More on Aeschylus’ Eumenides which is my current reading.
At the end of Eumenides, Athena has convinced the Furies to accept the Athenian court’s and her judgement to stop their pursuit of Orestes and to settle in Athens and become its protector. But it seems that although they are mollified they still retain their terrible primaeval nature. My impression at the end of the play is not that the Furies are tamed but their terrible force is channelled for the good of Athens.
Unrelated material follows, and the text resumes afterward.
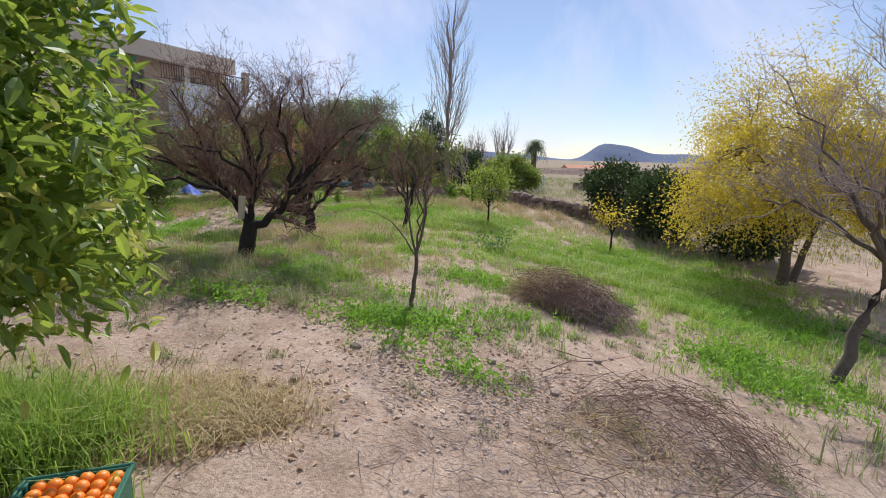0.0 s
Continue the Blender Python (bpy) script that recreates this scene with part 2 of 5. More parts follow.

τάδ᾽ ἐγὼ προφρόνως τοῖσδε πολίταις
πράσσω, μεγάλας καὶ δυσαρέστους
δαίμονας αὐτοῦ κατανασσαμένη.
πάντα γὰρ αὗται τὰ κατ᾽ ἀνθρώπους
ὁ δὲ μὴ κύρσας βαρεῶν τούτων
οὐκ οἶδεν ὅθεν πληγαὶ βιότου.
τὰ γὰρ ἐκ προτέρων ἀπλακήματά νιν
πρὸς τάσδ᾽ ἀπάγει, σιγῶν δ᾽ ὄλεθρος
καὶ μέγα φωνοῦντ᾽
ἐχθραῖς ὀργαῖς ἀμαθύνει.
This I do willingly for the citizens, settling these great and hard-to-please divine beings here. They have been given the office of governing all men’s affairs.
The man who has not met these terrible creatures does not where the blows of life come from. The sins of his fathers lead him to them and boast though he may, silent destruction with hostile anger lays him low.